By now, your organisation will already be in full swing with database cleaning, updating data handling policies and have a data officer leading the charge. But have you missed anything? IT Support Desk teams have greater access to data handling systems than the average staff member and therefore need more guidance than some departments.
IT Support naturally wants to keep an audit trail for monitoring, performance reporting and training purposes, however, it is very easy for personal data to find its way into tickets that needn’t be kept for long at all.
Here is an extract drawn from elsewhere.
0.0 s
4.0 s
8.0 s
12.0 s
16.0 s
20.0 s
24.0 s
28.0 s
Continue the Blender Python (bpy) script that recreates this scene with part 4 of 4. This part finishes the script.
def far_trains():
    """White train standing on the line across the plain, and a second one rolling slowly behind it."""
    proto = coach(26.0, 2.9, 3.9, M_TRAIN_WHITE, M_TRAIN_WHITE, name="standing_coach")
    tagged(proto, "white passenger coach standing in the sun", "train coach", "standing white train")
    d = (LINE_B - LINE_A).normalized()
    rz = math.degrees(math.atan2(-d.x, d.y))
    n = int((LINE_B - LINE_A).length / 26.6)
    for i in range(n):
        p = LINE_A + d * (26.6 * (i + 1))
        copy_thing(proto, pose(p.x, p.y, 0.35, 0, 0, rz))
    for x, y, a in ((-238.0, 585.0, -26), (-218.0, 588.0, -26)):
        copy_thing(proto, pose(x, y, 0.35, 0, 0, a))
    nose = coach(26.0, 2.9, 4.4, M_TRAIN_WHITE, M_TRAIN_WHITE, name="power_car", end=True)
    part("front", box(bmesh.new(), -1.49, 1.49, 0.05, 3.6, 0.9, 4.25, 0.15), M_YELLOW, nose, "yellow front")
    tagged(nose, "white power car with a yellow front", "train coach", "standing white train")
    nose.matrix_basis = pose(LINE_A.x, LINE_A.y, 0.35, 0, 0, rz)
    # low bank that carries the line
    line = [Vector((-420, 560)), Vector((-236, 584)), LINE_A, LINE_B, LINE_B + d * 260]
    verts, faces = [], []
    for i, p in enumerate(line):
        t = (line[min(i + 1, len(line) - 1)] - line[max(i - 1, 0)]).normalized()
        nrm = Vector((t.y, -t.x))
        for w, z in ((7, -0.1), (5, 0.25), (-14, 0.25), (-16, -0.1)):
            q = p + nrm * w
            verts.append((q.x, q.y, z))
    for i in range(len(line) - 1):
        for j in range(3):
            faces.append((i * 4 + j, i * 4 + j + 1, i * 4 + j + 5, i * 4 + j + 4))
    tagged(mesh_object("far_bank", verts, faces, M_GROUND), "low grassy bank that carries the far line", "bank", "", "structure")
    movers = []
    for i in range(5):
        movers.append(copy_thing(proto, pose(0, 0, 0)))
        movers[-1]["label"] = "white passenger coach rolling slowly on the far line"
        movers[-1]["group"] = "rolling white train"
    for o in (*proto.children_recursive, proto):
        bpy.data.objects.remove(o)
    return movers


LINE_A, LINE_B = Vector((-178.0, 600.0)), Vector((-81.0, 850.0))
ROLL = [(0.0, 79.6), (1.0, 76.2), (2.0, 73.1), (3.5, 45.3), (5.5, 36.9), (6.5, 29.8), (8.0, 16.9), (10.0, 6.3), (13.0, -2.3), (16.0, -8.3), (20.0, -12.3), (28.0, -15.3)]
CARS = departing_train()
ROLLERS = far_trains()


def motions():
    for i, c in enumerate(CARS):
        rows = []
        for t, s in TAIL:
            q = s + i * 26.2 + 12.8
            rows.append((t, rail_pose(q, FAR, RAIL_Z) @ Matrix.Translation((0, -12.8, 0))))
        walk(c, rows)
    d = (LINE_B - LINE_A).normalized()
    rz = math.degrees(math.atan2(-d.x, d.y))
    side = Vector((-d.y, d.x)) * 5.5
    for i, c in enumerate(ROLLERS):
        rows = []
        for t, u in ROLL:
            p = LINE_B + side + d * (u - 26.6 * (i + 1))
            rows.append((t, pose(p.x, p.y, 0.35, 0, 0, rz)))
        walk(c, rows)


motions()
For example:
- A remote worker asks for a hardware device to be deployed to their home address
- A work phone fails -the user supplies their personal number so you can reach them
- An HR system has an issue, a user sends you a screenshot including employee data
In each of these cases, the data does not need to be held as part of the audit trail but can easily end up sat in your ticketing system unnoticed unless you have planned in advance on how to manage them.
Training, training and more training: It goes without saying that training your IT Support Team is imperative, but so is training the users themselves. The easiest way to mitigate risk is to avoid collecting unnecessary personal data in the first place and if both analyst and user are conscious of the fact, then compliance becomes less burdensome on your team. Your organisation should also have a plan in place on how to provide a data subject with their records should they ask for it.
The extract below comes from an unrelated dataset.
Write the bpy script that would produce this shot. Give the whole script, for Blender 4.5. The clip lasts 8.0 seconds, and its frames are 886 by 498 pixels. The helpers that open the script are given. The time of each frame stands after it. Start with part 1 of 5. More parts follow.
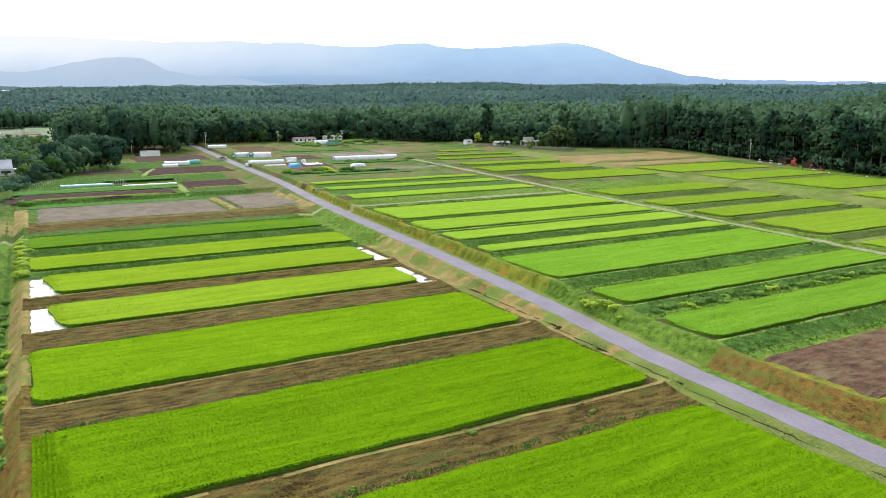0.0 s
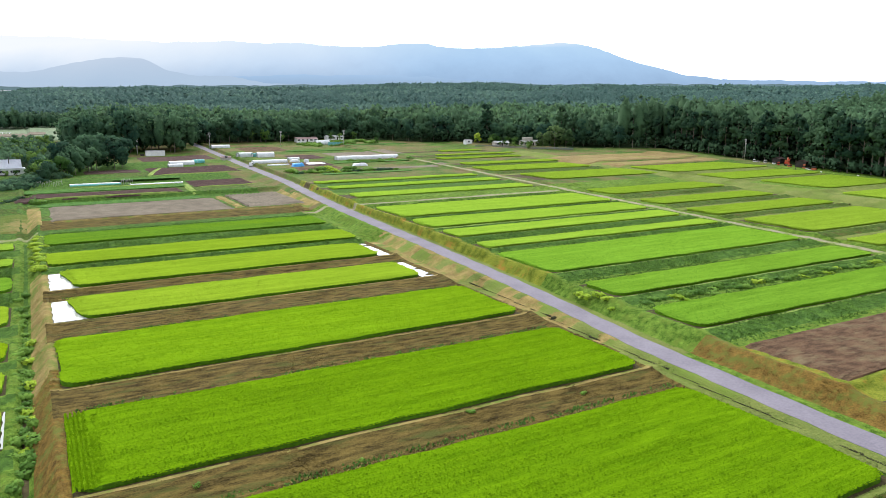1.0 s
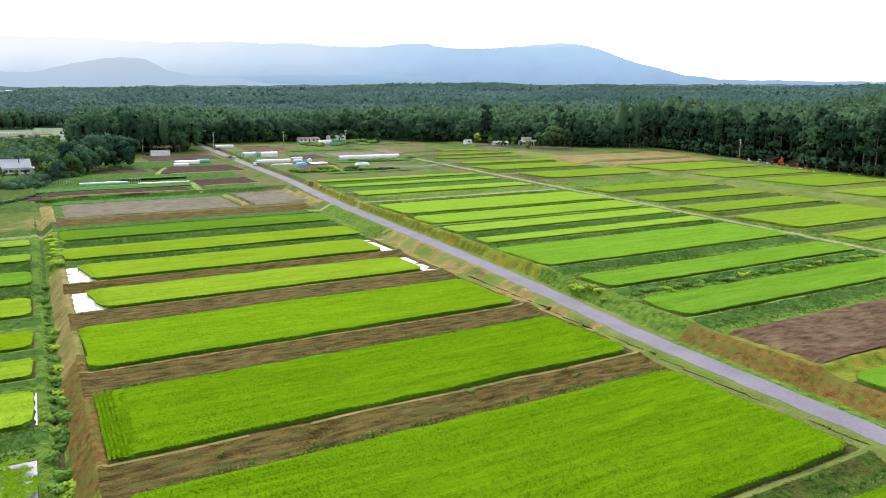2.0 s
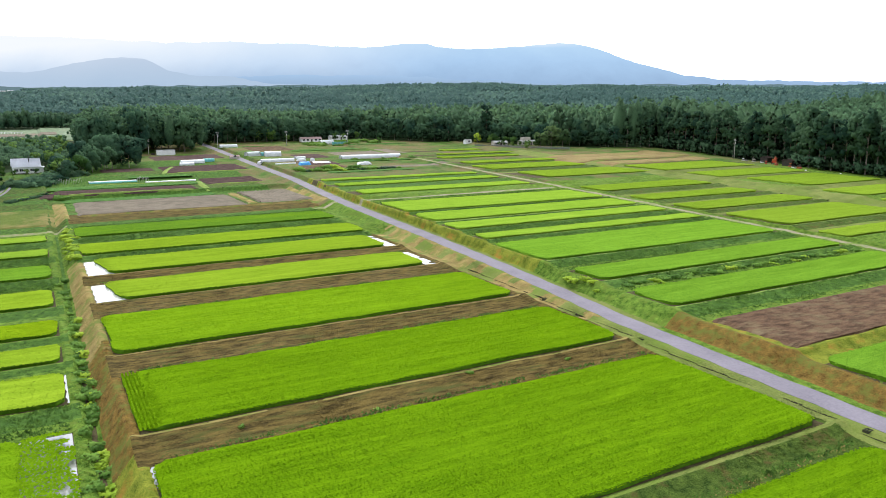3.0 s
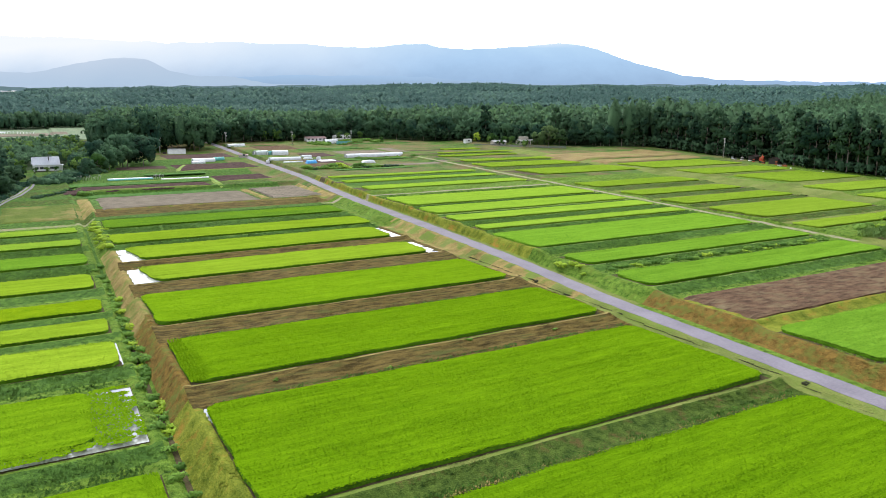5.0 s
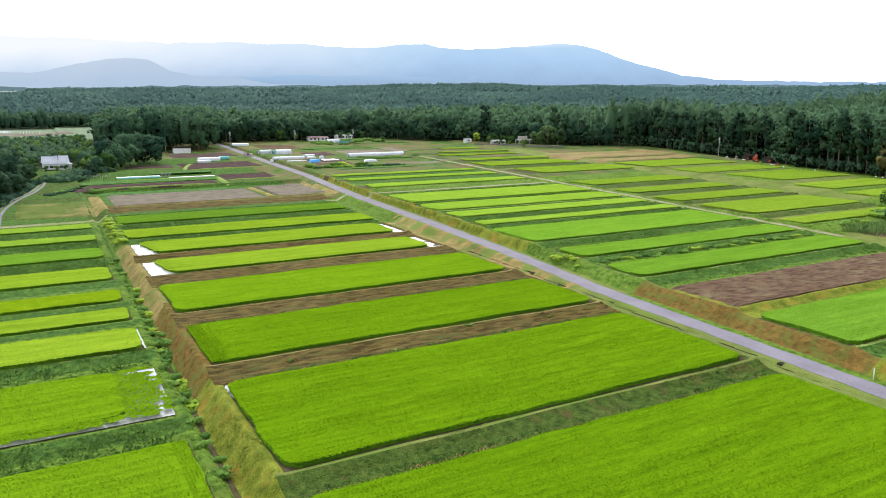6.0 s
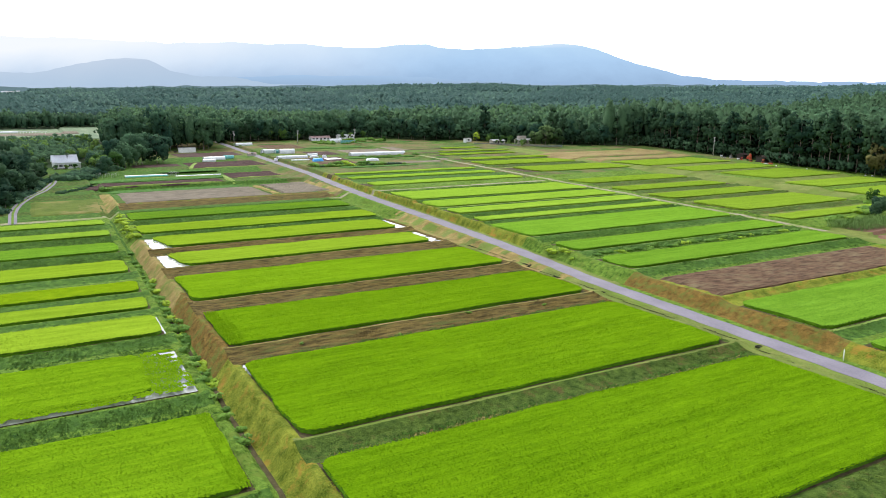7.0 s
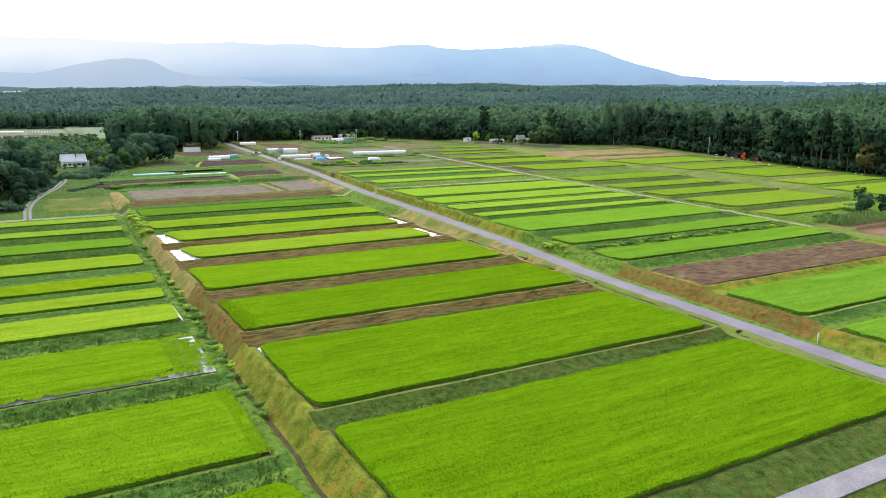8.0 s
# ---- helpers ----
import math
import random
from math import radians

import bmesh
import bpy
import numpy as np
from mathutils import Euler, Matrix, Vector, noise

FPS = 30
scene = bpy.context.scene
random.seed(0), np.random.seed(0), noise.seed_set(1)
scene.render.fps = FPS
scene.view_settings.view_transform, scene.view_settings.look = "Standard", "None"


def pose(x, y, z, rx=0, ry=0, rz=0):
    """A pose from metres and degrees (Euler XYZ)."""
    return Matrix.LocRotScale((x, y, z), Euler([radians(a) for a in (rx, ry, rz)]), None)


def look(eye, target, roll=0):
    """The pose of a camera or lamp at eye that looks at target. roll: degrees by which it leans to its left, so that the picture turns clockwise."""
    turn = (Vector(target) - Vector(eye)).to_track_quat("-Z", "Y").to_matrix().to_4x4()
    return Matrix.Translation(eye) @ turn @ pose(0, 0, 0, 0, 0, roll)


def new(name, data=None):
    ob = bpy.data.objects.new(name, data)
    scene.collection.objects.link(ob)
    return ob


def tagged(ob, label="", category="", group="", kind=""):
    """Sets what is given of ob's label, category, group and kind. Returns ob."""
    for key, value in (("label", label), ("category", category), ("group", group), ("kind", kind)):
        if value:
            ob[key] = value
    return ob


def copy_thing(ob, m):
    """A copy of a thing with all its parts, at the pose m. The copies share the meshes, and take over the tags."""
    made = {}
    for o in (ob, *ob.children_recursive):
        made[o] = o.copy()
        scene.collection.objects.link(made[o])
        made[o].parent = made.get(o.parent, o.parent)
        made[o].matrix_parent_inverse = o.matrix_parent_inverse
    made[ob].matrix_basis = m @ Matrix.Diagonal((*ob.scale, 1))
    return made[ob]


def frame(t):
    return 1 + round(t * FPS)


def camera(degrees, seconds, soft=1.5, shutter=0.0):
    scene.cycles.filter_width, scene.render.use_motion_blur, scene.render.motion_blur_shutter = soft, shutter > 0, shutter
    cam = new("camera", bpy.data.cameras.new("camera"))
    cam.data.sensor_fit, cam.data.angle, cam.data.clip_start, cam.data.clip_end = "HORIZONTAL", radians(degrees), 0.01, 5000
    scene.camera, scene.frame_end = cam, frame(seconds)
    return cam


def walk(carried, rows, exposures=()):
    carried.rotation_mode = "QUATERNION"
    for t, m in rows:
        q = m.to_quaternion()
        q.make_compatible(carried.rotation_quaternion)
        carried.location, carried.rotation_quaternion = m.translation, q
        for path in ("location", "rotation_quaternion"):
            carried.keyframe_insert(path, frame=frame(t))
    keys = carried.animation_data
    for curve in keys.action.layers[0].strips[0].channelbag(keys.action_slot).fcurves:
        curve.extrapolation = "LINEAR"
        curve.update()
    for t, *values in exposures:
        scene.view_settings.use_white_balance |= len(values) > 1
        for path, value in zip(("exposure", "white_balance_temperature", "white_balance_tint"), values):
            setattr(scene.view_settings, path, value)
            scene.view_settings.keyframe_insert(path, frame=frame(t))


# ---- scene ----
cam = camera(60, 8.0, soft=0.7)
PITCH = 79.4
walk(cam, [
    (0.0, pose(0.80, 31.44, 39.41, PITCH, 0, 0)),
    (1.0, pose(0.66, 24.30, 39.76, PITCH, 0, 0)),
    (2.0, pose(0.47, 16.62, 40.05, PITCH, 0, 0)),
    (3.0, pose(0.24, 8.49, 40.30, PITCH, 0, 0)),
    (4.0, pose(0.00, 0.00, 40.50, PITCH, 0, 0)),
    (5.0, pose(-0.25, -8.77, 40.66, PITCH, 0, 0)),
    (6.0, pose(-0.49, -17.71, 40.79, PITCH, 0, 0)),
    (7.0, pose(-0.70, -26.76, 40.89, PITCH, 0, 0)),
    (8.0, pose(-0.88, -35.80, 40.97, PITCH, 0, 0)),
], exposures=[(0.0, 0.0), (8.0, 0.0)])

# ---- sky and sun: a bright, thinly clouded late-summer sky ----
SUN_EL, SUN_AZ = radians(40), radians(-18)
world = bpy.data.worlds.new("sky")
scene.world = world
world.use_nodes = True
wn, wl = world.node_tree.nodes, world.node_tree.links
wn.clear()
w_out = wn.new("ShaderNodeOutputWorld")
w_sky = wn.new("ShaderNodeTexSky")
w_sky.sky_type, w_sky.sun_disc = "NISHITA", False
w_sky.sun_elevation, w_sky.sun_rotation = SUN_EL, SUN_AZ
w_sky.air_density, w_sky.dust_density = 1.0, 3.0
w_bg = wn.new("ShaderNodeBackground")
w_bg.inputs["Strength"].default_value = 0.10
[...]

Carefully manage system access rights: Conduct an assessment to decide who really needs access to which systems. This applies company-wide, not just to your team and your Data Officer and IT Security resource should be working with you to determine access rights. Fewer people having access to personal data will inevitably lower GDPR breach risks.
Ditch the dead data: Do not hold records longer than necessary. In most cases, a ticket should not be needed after 30-45 days in order to carry out your audits and reporting. Run your support desk metric reports regularly enough that you don’t have to hold on to tickets for any longer than necessary.
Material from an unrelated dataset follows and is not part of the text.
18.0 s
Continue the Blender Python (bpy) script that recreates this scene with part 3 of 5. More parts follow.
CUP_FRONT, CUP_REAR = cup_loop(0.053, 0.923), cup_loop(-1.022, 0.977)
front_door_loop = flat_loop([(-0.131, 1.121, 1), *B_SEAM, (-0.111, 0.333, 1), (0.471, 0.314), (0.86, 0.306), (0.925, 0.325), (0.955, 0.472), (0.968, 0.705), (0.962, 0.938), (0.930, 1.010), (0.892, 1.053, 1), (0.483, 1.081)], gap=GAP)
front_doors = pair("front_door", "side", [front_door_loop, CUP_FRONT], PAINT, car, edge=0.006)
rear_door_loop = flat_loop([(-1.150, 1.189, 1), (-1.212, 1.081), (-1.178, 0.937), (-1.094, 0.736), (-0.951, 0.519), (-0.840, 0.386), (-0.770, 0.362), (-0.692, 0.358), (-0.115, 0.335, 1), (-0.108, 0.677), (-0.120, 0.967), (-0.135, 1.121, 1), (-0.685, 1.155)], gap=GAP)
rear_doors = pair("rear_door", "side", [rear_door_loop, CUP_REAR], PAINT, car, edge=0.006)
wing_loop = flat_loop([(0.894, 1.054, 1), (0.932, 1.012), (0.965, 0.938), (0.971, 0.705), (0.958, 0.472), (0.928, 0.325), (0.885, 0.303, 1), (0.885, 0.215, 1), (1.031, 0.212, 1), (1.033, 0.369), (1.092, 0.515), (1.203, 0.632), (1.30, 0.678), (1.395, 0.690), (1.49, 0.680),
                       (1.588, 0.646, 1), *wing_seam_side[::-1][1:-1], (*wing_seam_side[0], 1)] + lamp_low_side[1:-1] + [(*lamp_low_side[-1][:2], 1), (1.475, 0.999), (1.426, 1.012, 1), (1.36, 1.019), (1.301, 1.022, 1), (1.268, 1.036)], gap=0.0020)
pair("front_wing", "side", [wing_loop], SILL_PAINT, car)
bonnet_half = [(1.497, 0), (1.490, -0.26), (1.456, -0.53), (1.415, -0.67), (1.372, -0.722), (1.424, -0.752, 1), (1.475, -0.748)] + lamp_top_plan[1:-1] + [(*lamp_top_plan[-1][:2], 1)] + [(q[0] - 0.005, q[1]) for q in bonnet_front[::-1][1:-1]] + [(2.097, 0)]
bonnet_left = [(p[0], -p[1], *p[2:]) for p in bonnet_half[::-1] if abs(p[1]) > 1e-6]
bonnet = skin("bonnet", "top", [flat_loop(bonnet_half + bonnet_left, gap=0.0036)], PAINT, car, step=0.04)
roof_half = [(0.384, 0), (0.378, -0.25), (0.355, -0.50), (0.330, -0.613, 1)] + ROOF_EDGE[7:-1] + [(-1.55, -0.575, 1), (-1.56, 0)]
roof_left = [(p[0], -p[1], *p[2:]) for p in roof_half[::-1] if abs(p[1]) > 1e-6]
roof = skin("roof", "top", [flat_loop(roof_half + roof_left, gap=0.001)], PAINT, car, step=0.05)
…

Automate GDPR audits: Take as much of the legwork out of your auditing process as possible by running scripts that will help you flag potential personal data items. However, be careful with non-textual items such as voice calls and images (screenshots). These will require a more manual approach, so do plan how to limit collecting this kind of data and lighten the auditing load.
Some environments will be more prone to picking up personal data than others. Therefore, it is crucial that all IT Support Desk analysts and their customers understand their duties, rights and the processes that are in place in order to engage with GDPR standards. I hope that these tips will help you put the finishing touches on your compliance practices.